12 March 2010

Lateralist Legends

I recently noticed that a Western Australian football legend has officially been given the status of "legend" by the Western Australian Football League. I wonder if he gets a certificate? Or special parking privileges? Free tickets to the footy? To the symphony? Half-price Carlton Mid(dle Age) for life? The mind boggles as how to properly recognise one so great. And not just great; officially great.

You know, I think these blokes down at kick-to-kick HQ are lateralists without actually realising it. I mean, I have several mates whom I'd consider to be good blokes. It it weren't for these sobriquet-ascribing trailblazers, it'd never have occurred to me to actually form some sort of club, and present them with a certificate that officially identified them as "good blokes". I'd just have assumed that those who knew them would know this already, and those who didn't know them would simply (and respecftully) not care whether they were good blokes or not.

All organisations seek to enshrine their importance by means of an internal hierarchy. Join a club, climb the ladder. Whether one is President of a nation of President of a chess club, the principle is the same. The use of epithets like "legend" are just a little more nebulous in their status, in that it's never made precisely clear what is required to achieve this status.

I wonder what comes after "legend". "Mythical Being" is a possibility. But I'm more interested in the other end of the spectrum. The conduct of a certain high profile Brisbane Lions recruit - and his rather puerile application of rudimentary IT skills leads me to propose that as well as having ranking categories to which all AFL players - in lieu of a self-directed sense of achievement - would do well to aspire, there probably ought to be labels for the lesser lights, whose conducts and achievements threaten to lead ordinary citizens to question whether or not it was in fact an evolutionary anomaly that enabled them and their ancestors to develop the ability to walk upright.

The rank of "pillock" seems highly appropriate for our little friend at Brisbane. Other useful groupings might include: thug, criminal, misogynist, lunch-cutter, prat, twat, goon, and mug. There could be sub-categories for whingers, malingerers, taggers, scraggers and Dockers.

And I'd like to see these categories established and awarded long before players reach retirement age. Players ought to receive their little commendations (or discommendations) in the form of little ribbons, that can be hung from guernseys during games. It'd be like a cross between an ANZAC march and a primary school athletics carnival. Given the rather flatulent need for self-celebration that seem to drive this sporting need for public self-congratulation, as well as the need to elevate the pain of surviving a high tackle to something akin to trench warfare, I think the analogy is well measured.

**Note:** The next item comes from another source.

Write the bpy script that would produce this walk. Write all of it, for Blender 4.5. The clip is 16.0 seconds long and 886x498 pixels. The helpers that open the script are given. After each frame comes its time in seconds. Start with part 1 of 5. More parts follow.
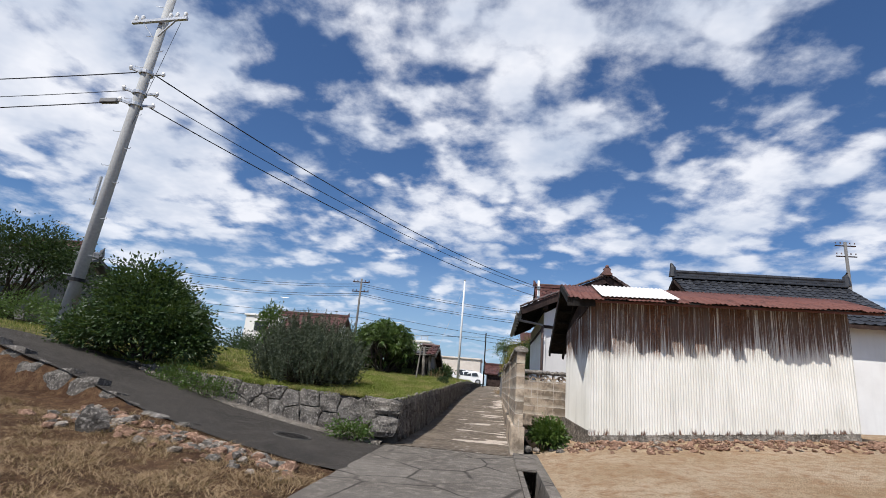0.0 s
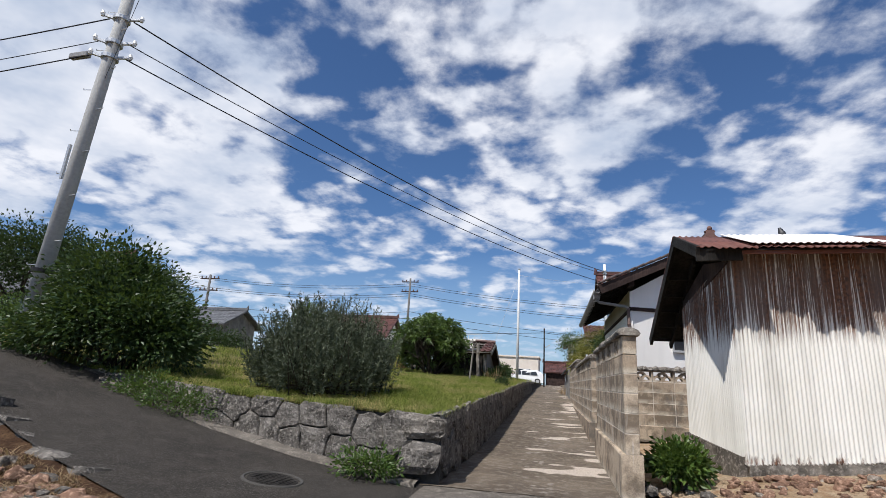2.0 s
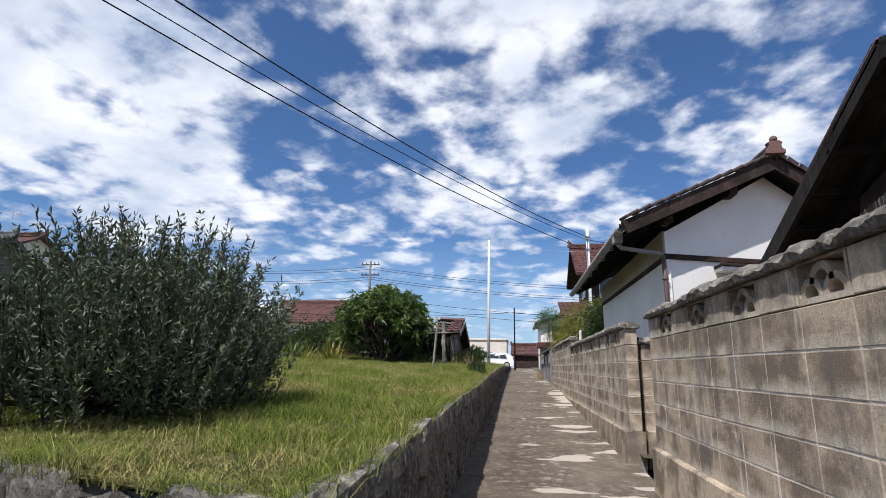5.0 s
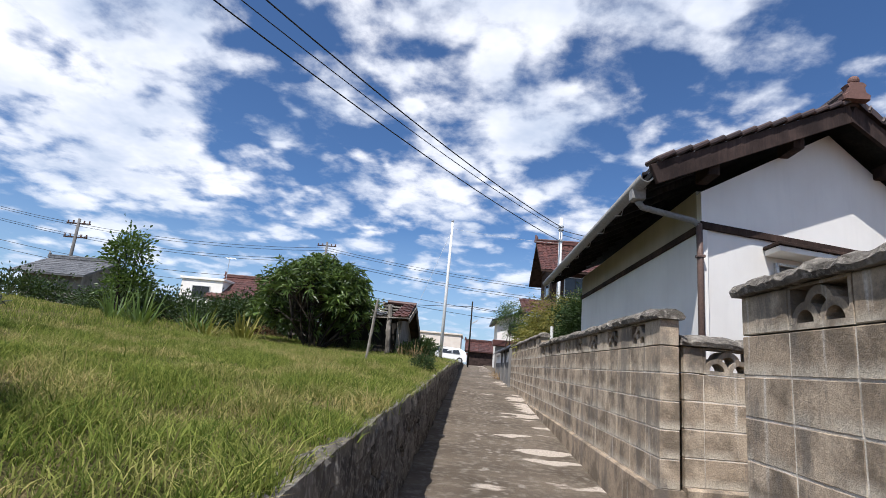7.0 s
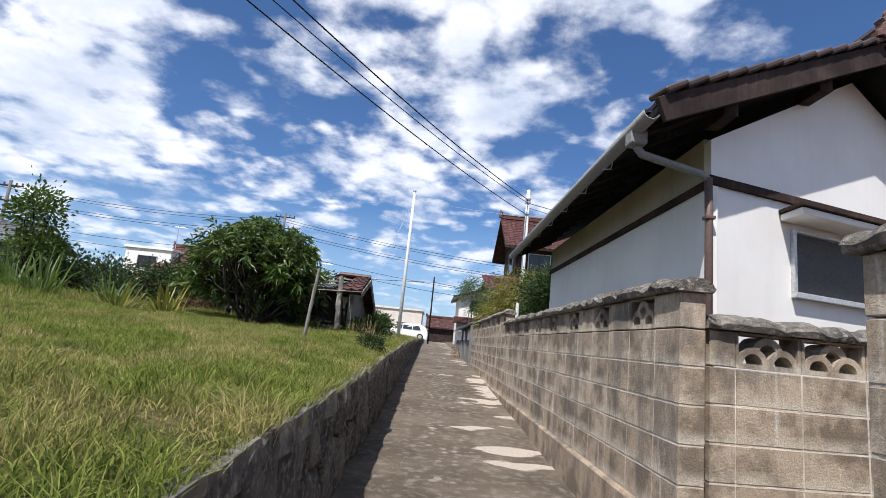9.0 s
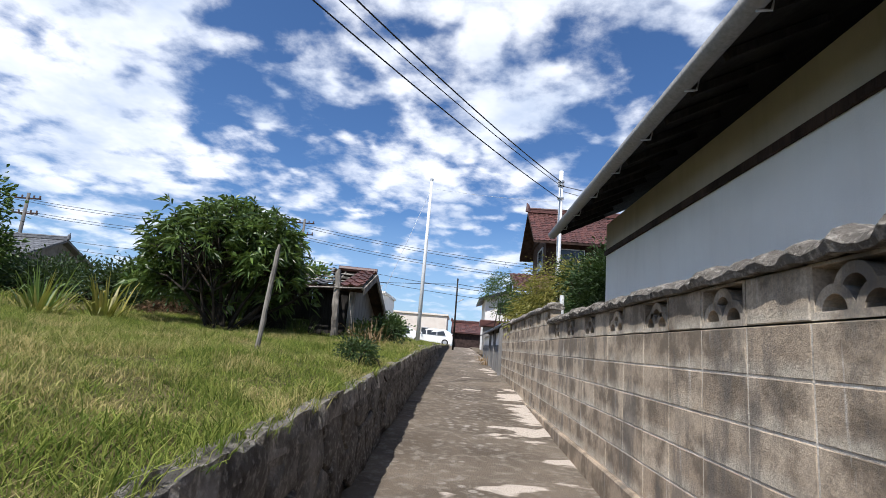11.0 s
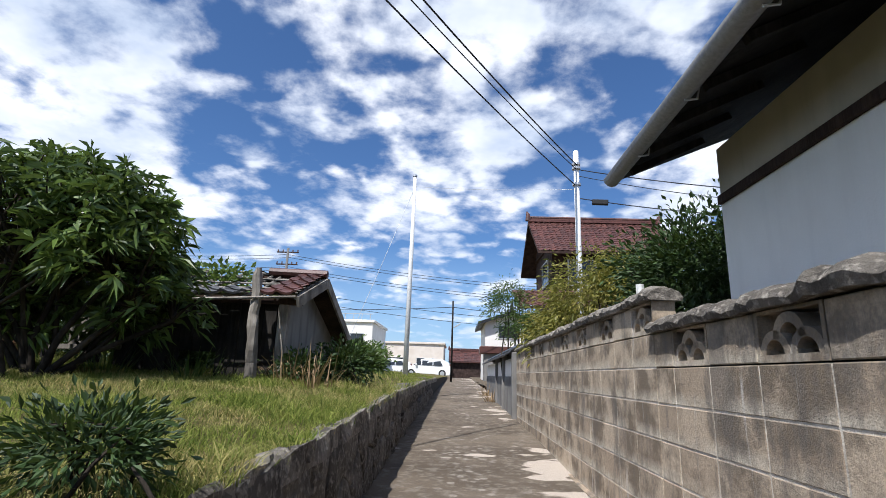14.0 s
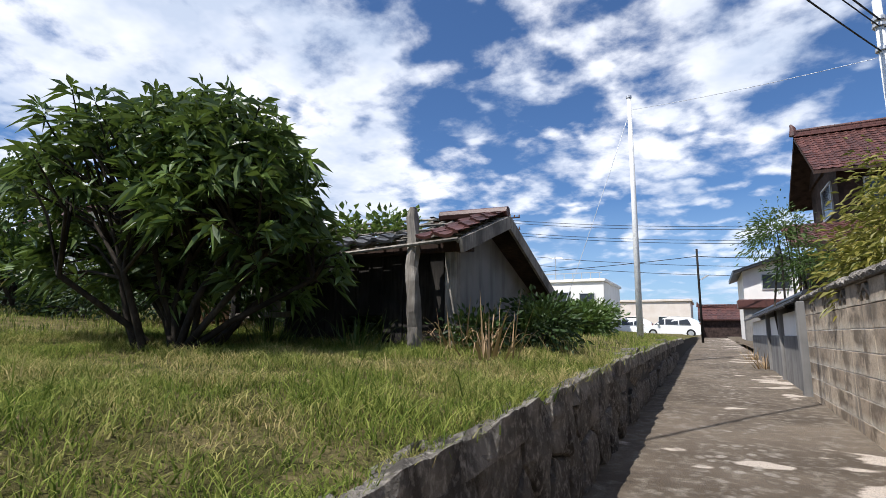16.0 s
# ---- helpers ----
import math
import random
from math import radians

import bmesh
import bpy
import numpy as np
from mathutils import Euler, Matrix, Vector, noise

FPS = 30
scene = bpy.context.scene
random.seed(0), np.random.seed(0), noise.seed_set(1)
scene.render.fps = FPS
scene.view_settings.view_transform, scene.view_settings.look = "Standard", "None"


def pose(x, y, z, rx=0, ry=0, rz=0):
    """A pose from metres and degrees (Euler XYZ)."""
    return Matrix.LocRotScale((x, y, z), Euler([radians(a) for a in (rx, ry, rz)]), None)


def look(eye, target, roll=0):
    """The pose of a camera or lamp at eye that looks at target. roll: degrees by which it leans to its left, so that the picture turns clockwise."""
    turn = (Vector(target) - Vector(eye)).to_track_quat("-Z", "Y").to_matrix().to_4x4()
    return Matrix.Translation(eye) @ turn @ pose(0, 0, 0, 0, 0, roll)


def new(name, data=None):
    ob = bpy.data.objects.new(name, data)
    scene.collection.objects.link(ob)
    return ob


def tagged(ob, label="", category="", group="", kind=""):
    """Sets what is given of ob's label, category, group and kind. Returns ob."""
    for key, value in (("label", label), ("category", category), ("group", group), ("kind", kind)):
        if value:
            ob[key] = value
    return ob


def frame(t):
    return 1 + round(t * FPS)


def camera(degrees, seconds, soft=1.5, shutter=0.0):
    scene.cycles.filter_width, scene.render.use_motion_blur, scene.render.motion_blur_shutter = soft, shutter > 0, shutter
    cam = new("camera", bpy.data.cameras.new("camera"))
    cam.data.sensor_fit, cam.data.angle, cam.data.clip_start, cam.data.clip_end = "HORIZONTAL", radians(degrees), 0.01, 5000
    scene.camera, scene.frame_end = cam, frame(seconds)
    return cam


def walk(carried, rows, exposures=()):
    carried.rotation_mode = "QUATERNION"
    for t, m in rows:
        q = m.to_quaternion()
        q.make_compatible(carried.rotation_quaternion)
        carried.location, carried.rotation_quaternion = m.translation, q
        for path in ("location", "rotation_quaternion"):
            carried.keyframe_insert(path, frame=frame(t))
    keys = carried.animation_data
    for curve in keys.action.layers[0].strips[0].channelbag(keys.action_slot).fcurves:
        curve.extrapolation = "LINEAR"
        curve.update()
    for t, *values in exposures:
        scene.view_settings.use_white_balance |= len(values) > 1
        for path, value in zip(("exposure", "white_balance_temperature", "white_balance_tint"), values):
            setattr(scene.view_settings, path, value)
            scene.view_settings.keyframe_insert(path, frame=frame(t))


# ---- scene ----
cam = camera(81.5, 16.0, soft=0.8)
PATH = [
    (0, pose(2.315, -0.243, 0.899, 104.62, -4.68, 5.63)),
    (0.5, pose(2.235, 0.624, 0.930, 103.20, -0.93, 11.46)),
    (1, pose(2.124, 1.376, 0.949, 101.91, -1.47, 17.45)),
    (1.5, pose(2.054, 2.139, 0.953, 103.19, -0.34, 14.33)),
    (2, pose(1.926, 2.810, 0.947, 104.28, -3.11, 11.70)),
    (2.5, pose(1.858, 3.447, 0.920, 105.51, -0.82, 10.52)),
    (3, pose(1.720, 4.132, 0.928, 104.93, -1.94, 11.21)),
    (3.5, pose(1.677, 4.893, 0.944, 103.51, -1.43, 13.60)),
    (4, pose(1.504, 5.512, 0.944, 102.48, -2.55, 16.52)),
    (4.5, pose(1.401, 6.170, 0.974, 101.52, 0.17, 12.04)),
    (4.7, pose(1.376, 6.433, 1.001, 102.40, -0.07, 9.81)),
    (6.8, pose(1.306, 9.270, 1.042, 103.81, -3.32, 4.19)),
    (7, pose(1.249, 9.460, 1.046, 102.41, -5.13, 2.84)),
    (7.5, pose(1.108, 9.789, 1.062, 99.58, -9.45, -2.31)),
    (8, pose(1.299, 10.207, 1.088, 100.20, -5.70, -4.70)),
    (8.5, pose(1.399, 10.457, 1.103, 99.67, -4.03, -3.26)),
    (9, pose(1.328, 10.673, 1.116, 100.20, -5.66, -1.40)),
    (9.2, pose(1.295, 10.818, 1.094, 99.97, -4.69, -0.75)),
    (11.3, pose(1.493, 13.518, 1.145, 100.85, -4.01, 2.30)),
    (11.5, pose(1.509, 13.757, 1.146, 101.08, -2.55, 3.58)),
    (12, pose(1.478, 14.335, 1.154, 101.27, -2.36, 7.15)),
    (12.5, pose(1.456, 14.948, 1.185, 101.98, -0.75, 4.15)),
    (13, pose(1.467, 15.615, 1.216, 102.10, -1.85, 2.18)),
    (13.5, pose(1.467, 16.243, 1.239, 102.92, -1.32, 0.56)),
    (14, pose(1.481, 16.854, 1.235, 103.76, -1.84, 1.45)),
    (14.5, pose(1.483, 17.452, 1.267, 102.77, -1.69, 3.56)),
    (15, pose(1.508, 18.001, 1.264, 101.44, -0.88, 8.38)),
    (15.5, pose(1.490, 18.430, 1.268, 100.20, -1.10, 16.60)),
    (16, pose(1.490, 18.760, 1.255, 99.20, -0.50, 27.10)),
]
walk(cam, PATH, ((0, 0.06, 6250, 11), (2.5, 0.08, 6250, 11), (4.5, 0.20, 6200, 11), (9, 0.34, 6200, 11.5), (12, 0.40, 6080, 10.5), (15, 0.40, 6080, 10.5), (16, 0.36, 6200, 11)))

# ---- light ----
SUN = Vector((-0.66, -1.20, 2.2)).normalized()
world = bpy.data.worlds.new("world")
scene.world = world
world.use_nodes = True


def build_sky(strength, cloud_light):
    nt = world.node_tree
    nt.nodes.clear()
    N, L = nt.nodes, nt.links

    def node(kind, **kw):
        n = N.new(kind)
        for i, v in kw.items():
            n.inputs[int(i[1:])].default_value = v
        return n

    def mth(op, a, b=0.0, c=0.0, clamp=False):
        n = N.new("ShaderNodeMath")
        n.operation, n.use_clamp = op, clamp
        for i, v in enumerate((a, b, c)):
            if isinstance(v, (int, float)):
                n.inputs[i].default_value = v
            else:
                L.new(v, n.inputs[i])
        return n.outputs[0]

    out, bg = N.new("ShaderNodeOutputWorld"), N.new("ShaderNodeBackground")
    sky = N.new("ShaderNodeTexSky")
    sky.sky_type, sky.sun_disc = "NISHITA", False
    sky.sun_elevation = math.asin(SUN.z)
    sky.sun_rotation = math.atan2(SUN.x, SUN.y)
    sky.air_density, sky.dust_density, sky.ozone_density = 1.0, 0.4, 2.0
    tc = N.new("ShaderNodeTexCoord")
    sep = N.new("ShaderNodeSeparateXYZ")
    L.new(tc.outputs["Generated"], sep.inputs[0])
    up = mth("ADD", mth("MAXIMUM", sep.outputs[2], 0.0), 0.20)
    px, py = mth("DIVIDE", sep.outputs[0], up), mth("DIVIDE", sep.outputs[1], up)
    comb = N.new("ShaderNodeCombineXYZ")
    L.new(px, comb.inputs[0])
    L.new(py, comb.inputs[1])

    def fbm(scale, detail, rough, shift, dist=0.0):
        n = N.new("ShaderNodeTexNoise")
        n.inputs["Scale"].default_value, n.inputs["Detail"].default_value = scale, detail
        n.inputs["Roughness"].default_value, n.inputs["Distortion"].default_value = rough, dist
        m = N.new("ShaderNodeVectorMath")
        m.operation = "ADD"
        m.inputs[1].default_value = shift
        L.new(comb.outputs[0], m.inputs[0])
        L.new(m.outputs[0], n.inputs["Vector"])
        return n.outputs["Fac"]

    big = fbm(1.3, 2.0, 0.5, (3.1, 7.7, 0.0))
    mid = fbm(4.6, 9.0, 0.60, (11.3, 2.9, 0.0), 0.1)
    puff = N.new("ShaderNodeTexVoronoi")
    puff.feature = "SMOOTH_F1"
    puff.inputs["Scale"].default_value, puff.inputs["Smoothness"].default_value = 8.5, 0.6
    warp = N.new("ShaderNodeTexNoise")
    warp.inputs["Scale"].default_value, warp.inputs["Detail"].default_value = 5.0, 4.0
    L.new(comb.outputs[0], warp.inputs["Vector"])
    bent = N.new("ShaderNodeVectorMath")
    bent.operation = "MULTIPLY_ADD"
    bent.inputs[1].default_value = (0.30, 0.30, 0.0)
    L.new(warp.outputs["Color"], bent.inputs[0])
    L.new(comb.outputs[0], bent.inputs[2])
    L.new(bent.outputs[0], puff.inputs["Vector"])
    # cloud masses, as azimuth from the lane (degrees to the right), height, width, weight
    dens = mth("ADD", mth("MULTIPLY", big, 0.30), mth("MULTIPLY", mid, 1.05))
    dens = mth("ADD", dens, mth("MULTIPLY", mth("SUBTRACT", 0.45, puff.outputs["Distance"]), 0.42))
    for az, el, w, k in CLOUDS:
        c = Vector((math.sin(radians(az)) * math.cos(radians(el)), math.cos(radians(az)) * math.cos(radians(el)), math.sin(radians(el))))
        dot = N.new("ShaderNodeVectorMath")
        dot.operation = "DOT_PRODUCT"
        dot.inputs[1].default_value = c
        L.new(tc.outputs["Generated"], dot.inputs[0])
        fall = mth("SUBTRACT", 1.0, mth("DIVIDE", mth("SUBTRACT", 1.0, dot.outputs["Value"]), 1 - math.cos(radians(w))), clamp=True)
        dens = mth("ADD", dens, mth("MULTIPLY", fall, k))
    ramp = N.new("ShaderNodeMapRange")
    ramp.interpolation_type = "SMOOTHSTEP"
    ramp.inputs["From Min"].default_value, ramp.inputs["From Max"].default_value = 0.56, 0.90
    L.new(dens, ramp.inputs["Value"])
    shade = fbm(2.0, 5.0, 0.6, (4.0, 9.0, 0.0))
    tint = N.new("ShaderNodeMix")
    tint.data_type = "RGBA"
    tint.inputs["A"].default_value, tint.inputs["B"].default_value = (0.58, 0.65, 0.77, 1), (1.0, 1.0, 1.02, 1)
    sm = N.new("ShaderNodeMapRange")
    sm.inputs["From Min"].default_value, sm.inputs["From Max"].default_value = 0.36, 0.60
    L.new(shade, sm.inputs["Value"])
    L.new(sm.outputs[0], tint.inputs["Factor"])
    gain = N.new("ShaderNodeVectorMath")
    gain.operation = "SCALE"
    gain.inputs["Scale"].default_value = strength
    hue = N.new("ShaderNodeVectorMath")
    hue.operation = "MULTIPLY"
    hue.inputs[1].default_value = (0.72, 0.95, 1.22)
    L.new(sky.outputs[0], hue.inputs[0])
    L.new(hue.outputs[0], gain.inputs[0])
    cl = N.new("ShaderNodeVectorMath")
    cl.operation = "SCALE"
    cl.inputs["Scale"].default_value = cloud_light
    L.new(tint.outputs["Result"], cl.inputs[0])
    mix = N.new("ShaderNodeMix")
    mix.data_type = "RGBA"
    L.new(mth("MULTIPLY", ramp.outputs[0], 0.94), mix.inputs["Factor"])
    L.new(gain.outputs[0], mix.inputs["A"])
    L.new(cl.outputs[0], mix.inputs["B"])
    haze = N.new("ShaderNodeMix")
    haze.data_type = "RGBA"
    low = N.new("ShaderNodeMapRange")
    low.inputs["From Min"].default_value, low.inputs["From Max"].default_value = 0.0, 0.24
    low.inputs["To Min"].default_value, low.inputs["To Max"].default_value = 0.55, 0.0
    L.new(sep.outputs[2], low.inputs["Value"])
    L.new(low.outputs[0], haze.inputs["Factor"])
    L.new(mix.outputs["Result"], haze.inputs["A"])
    haze.inputs["B"].default_value = (0.44, 0.58, 0.76, 1)
    L.new(haze.outputs["Result"], bg.inputs["Color"])
    L.new(bg.outputs[0], out.inputs[0])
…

I'm sure many who achieve the status of "legend" deserve it. On footballing achievements alone, Garry Ablett Snr is most assured of a place. It's just that he deserves a few of the other, more egregious awards as well. If this is a bit too lateral for the rule-monkeys down at AFL headquarters, then perhaps we can do away entirely with this incessant need to deify our more adroit citizens.

I have one exception: John Worsfold needs to receive an Order of Australia for his shirt-front on Dermott Brereton all those years ago. I'd nominate him for the post of Inaugural Australian President, but unfortunately, Dermott was able to get back up. Alas.